1. Advisers with less than $25 million under management are not eligible for SEC registration but may be subject to state registration. 

2. Under Rule 204-2 a registered investment adviser that makes claims concerning its performance "track record" must keep documentation supporting those performance claims. The supporting records must be retained for a period of five years after the performance information is last used. Thus, if a registered adviser promotes its 20-year performance record in 2004, it must continue to keep its supporting records for its 1984 performance through 2009 — five years after the last time that 1984 performance is included.

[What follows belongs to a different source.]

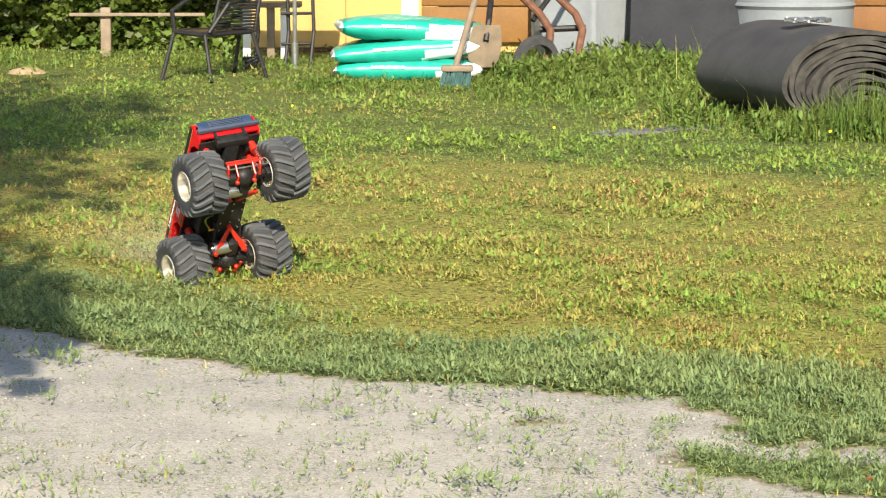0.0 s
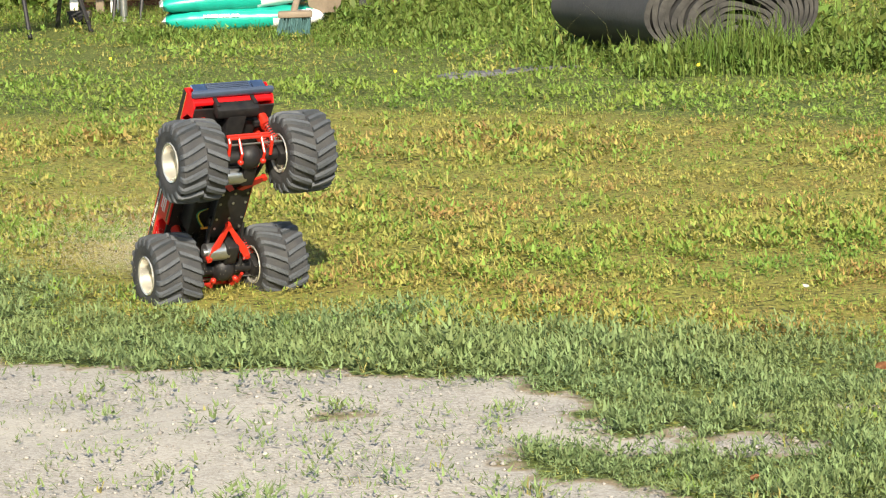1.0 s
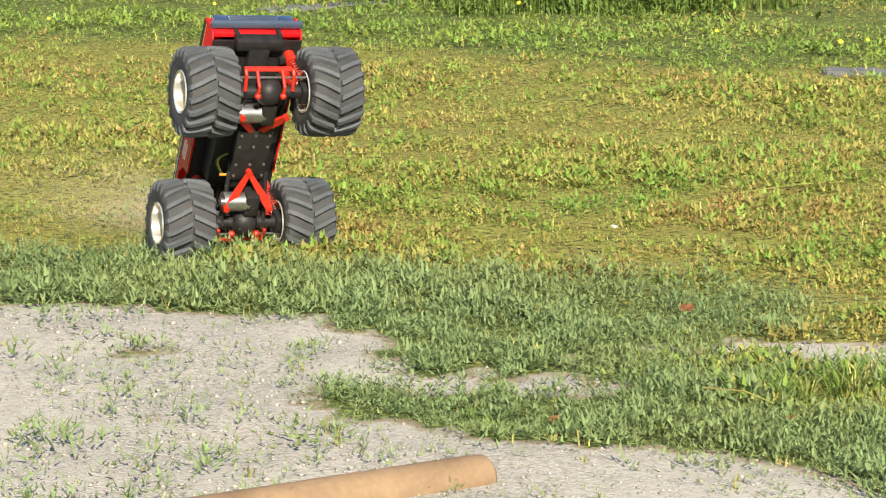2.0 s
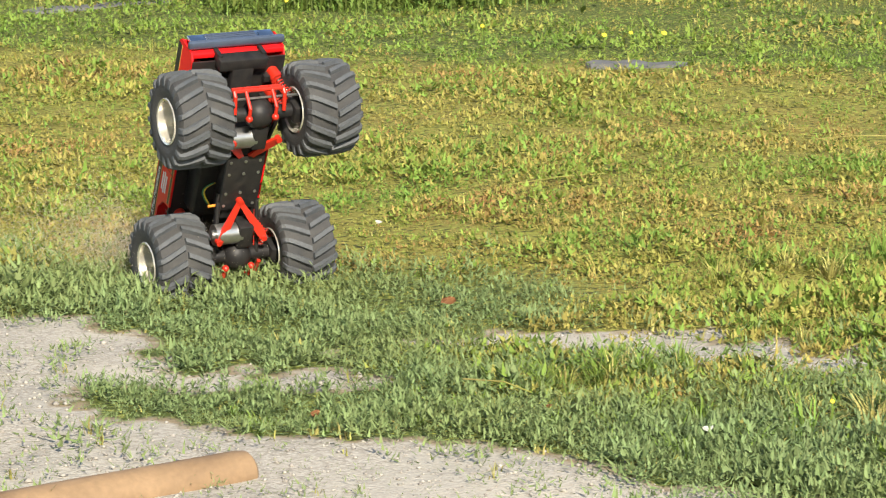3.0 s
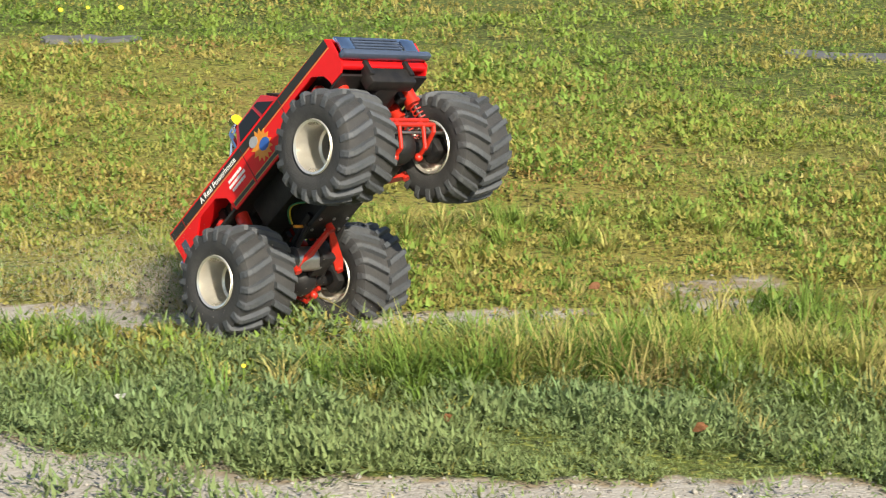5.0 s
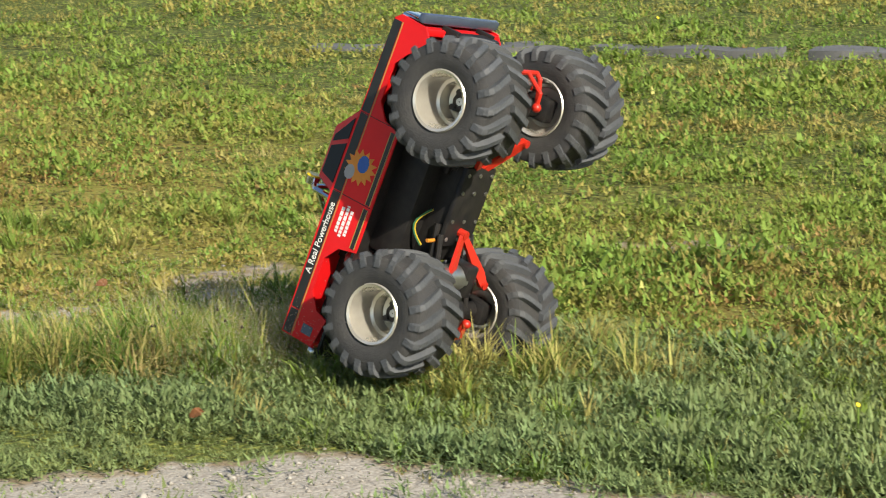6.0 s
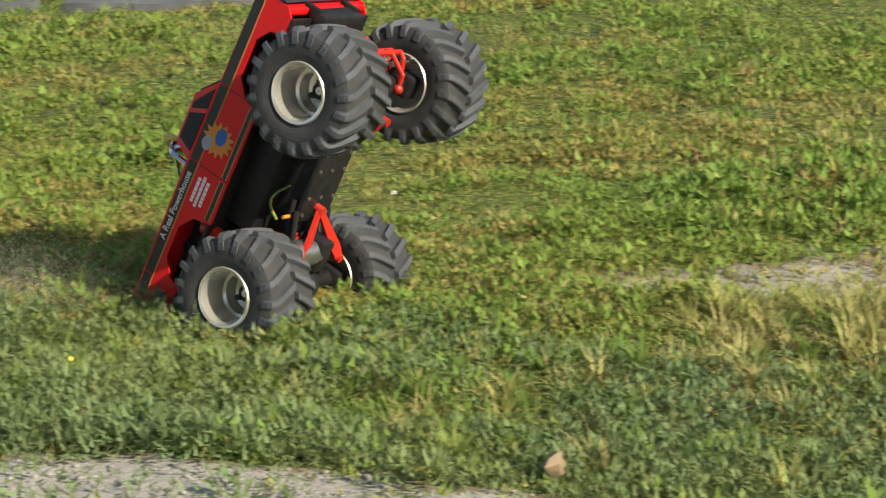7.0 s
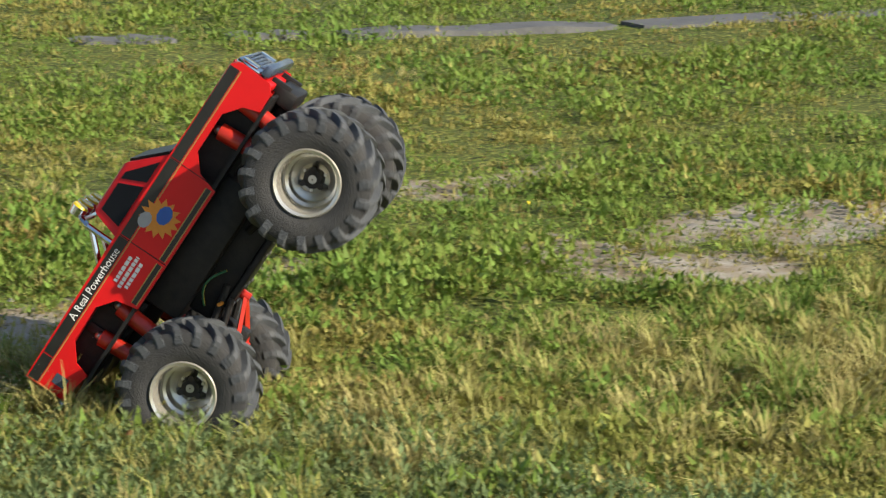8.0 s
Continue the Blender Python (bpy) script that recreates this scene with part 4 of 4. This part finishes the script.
# patches: centre, spread, number of tufts, height, share of dry ones
for cx, cy, sx, sy, k, h0, share in ((1.90, 4.36, 0.10, 0.045, 60, 0.125, 0.45), (2.05, 4.30, 0.10, 0.045, 70, 0.135, 0.5), (2.22, 4.24, 0.10, 0.045, 70, 0.13, 0.6), (2.40, 4.18, 0.10, 0.05, 60, 0.12, 0.75), (2.5, 4.62, 0.10, 0.05, 30, 0.10, 0.35), (2.48, 4.02, 0.08, 0.06, 40, 0.10, 0.8), (2.58, 3.9, 0.08, 0.05, 30, 0.10, 0.7), (1.42, 4.8, 0.08, 0.03, 14, 0.09, 0.5), (2.25, 5.55, 0.2, 0.08, 40, 0.08, 0.6), (3.55, 2.88, 0.14, 0.06, 50, 0.10, 0.75), (3.4, 3.02, 0.12, 0.06, 40, 0.09, 0.5), (4.06, 2.1, 0.1, 0.05, 50, 0.11, 0.8), (1.98, 4.32, 0.22, 0.06, 60, 0.10, 0.5), (2.33, 4.22, 0.13, 0.09, 40, 0.085, 0.6), (2.0, 4.95, 0.25, 0.08, 22, 0.055, 0.5), (2.5, 5.35, 0.3, 0.12, 36, 0.075, 0.4), (1.5, 4.5, 0.16, 0.08, 18, 0.06, 0.4),
                                     (2.42, 4.42, 0.12, 0.08, 34, 0.08, 0.7), (2.05, 5.15, 0.2, 0.1, 18, 0.06, 0.7), (3.1, 3.05, 0.3, 0.3, 60, 0.06, 0.3), (3.3, 2.75, 0.2, 0.2, 60, 0.07, 0.45), (3.75, 2.45, 0.28, 0.14, 100, 0.08, 0.6),
                                     (4.15, 2.2, 0.3, 0.14, 90, 0.085, 0.6), (4.5, 2.0, 0.3, 0.2, 60, 0.085, 0.5), (2.6, 3.75, 0.3, 0.15, 60, 0.06, 0.35), (4.4, 3.9, 0.9, 0.5, 80, 0.05, 0.3), (3.4, 5.4, 0.9, 0.7, 80, 0.05, 0.35), (1.2, 4.75, 0.25, 0.15, 30, 0.045, 0.1),
                                     (3.25, 2.42, 0.2, 0.07, 60, 0.085, 0.55), (2.45, 3.62, 0.12, 0.08, 40, 0.06, 0.4), (2.72, 3.38, 0.12, 0.08, 44, 0.06, 0.3), (2.95, 3.12, 0.12, 0.1, 50, 0.065, 0.4), (3.6, 2.3, 0.25, 0.1, 60, 0.085, 0.6)):
    for j in range(k):
        tx, ty = rs.normal(cx, sx), rs.normal(cy, sy)
        if bareness(np.array([tx]), np.array([ty]))[0] > 0.4:
            continue
        (pale if cx > 3.0 and rs.uniform() < 0.55 else dry if rs.uniform() < 0.85 * share else sets).append(tuft(tx, ty, rs.randint(24, 60), h0 * rs.uniform(0.6, 1.2), rs.uniform(0.012, 0.035)))
v1, f1 = join(*pale)
mesh_np("pale_tufts", v1, f1, M["palestraw"], "pale dry grass tufts in the field", "grass")
v1, f1 = join(*dry)
mesh_np("dry_tufts", v1, f1, M["straw"], "tufts of dry straw-coloured grass", "grass")
v1, f1 = join(*sets)
mesh_np("green_tufts", v1, f1, M["lush"], "tufts of taller green grass", "grass")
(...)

SEC Release IA-2266, Section II.F. 

3. Most hedge fund advisers charge a fee based on their fund’s capital gains or appreciation, i.e., a "performance fee." Rule 205-3 permits registered investment advisers to charge performance fees only to "qualified clients," and requires the adviser to a fund to look through the fund to determine whether all investors are qualified clients. Generally, to be a qualified client of a registered investment adviser an investor must place at least $750,000 under that adviser’s management or have a net worth of more than $1.5 million. 

4. Nonetheless, with regard to assets held in pooled funds, including US clients’ assets, the offshore adviser will be required to meet most of the requirements of the SEC rule on custody, 206-4(2), with respect to all assets of the pooled fund. SEC Release IA-2266, Section II.C.3.c.3.

The content of this article does not constitute legal advice and should not be relied on in that way. Specific advice should be sought about your specific circumstances.